Pasal 8 ayat 1 Undang-Undang Nomor 12 Tahun 2011 tentang Pembentukan Peraturan Perundang-Undangan mengakui peraturan yang ditetapkan oleh Mahkamah Agung sebagai salah satu jenis peraturan perundang-undangan selain dimaksud Pasal 7 ayat 1. Namun, Pasal 8 ayat 2 menjelaskan batasannya.
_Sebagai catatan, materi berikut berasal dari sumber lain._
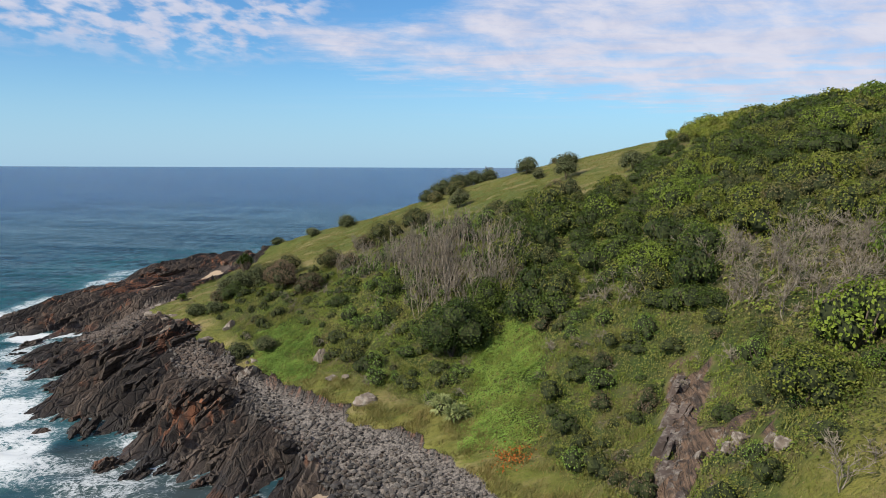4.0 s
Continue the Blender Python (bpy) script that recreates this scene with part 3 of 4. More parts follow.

Peraturan perundang-undangan seperti yang dimaksud pada ayat (1) hanya diakui keberadaannya dan mempunyai kekuatan hukum mengikat sepanjang diperintahkan oleh Peraturan Perundang-undangan yang lebih tinggi atau dibentuk berdasarkan kewenangan.

Kewenangan Mahkamah Agung untuk membuat peraturan punya dasar hukum pada Pasal 79 Undang-Undang Nomor 14 Tahun 1985. Pasal ini menyatakan bahwa Mahkamah Agung dapat mengatur lebih lanjut hal-hal yang diperlukan bagi kelancaran penyelenggaraan peradilan apabila terdapat hal-hal yang belum cukup diatur dalam undang-undang tersebut.

Batasan kewenangan Mahkamah Agung dalam membuat peraturan diatur dalam Penjelasan Pasal 79 sebagai berikut: “Apabila dalam jalannya peradilan terdapat kekurangan atau kekosongan hukum dalam suatu hal, Mahkamah Agung berwenang membuat peraturan sebagai pelengkap untuk mengisi kekurangan atau kekosongan tadi. Dengan Undang-undang ini Mahkamah Agung berwenang menentukan pengaturan tentang cara penyelesaian suatu soal yang belum atau tidak diatur dalam Undang-undang ini. Dalam hal ini peraturan yang dikeluarkan oleh Mahkamah Agung dibedakan dengan peraturan yang disusun oleh pembentuk Undang-undang. Penyelenggaraan peradilan yang dimaksudkan Undang-undang ini hanya merupakan bagian dari hukum acara secara keseluruhan. Dengan demikian Mahkamah Agung tidak akan mencampuri dan melampaui pengaturan tentang hak dan kewajiban warga negara pada umumnya dan tidak pula mengatur sifat, kekuatan, alat pembuktian serta penilaiannya atau- pun pembagian beban pembuktian.”

Perkembangan materi muatan SEMA yang berkaitan dengan hukum materiil, jika dicermati berdasarkan ketentuan Penjelasan Pasal 79 di atas, telah melampaui batasan kewenangan yang diberikan oleh Undang-Undang kepada Mahkamah Agung dalam membuat peraturan. Pertanyaan yang muncul kemudian adalah apakah perkembangan yang demikian merupakan implikasi dari penerapan sistem kamar di Mahkamah Agung atau murni karena faktor kelalaian dalam membuat peraturan? Sebelumnya, peran untuk menjaga kesatuan penerapan hukum dilakukan oleh Mahkamah Agung melalui putusan-putusan di tingkat kasasi yang kemudian diikuti oleh hakim-hakim di pengadilan tingkat pertama dan tingkat banding. Hasilnya kemudian menjadi yurisprudensi tetap.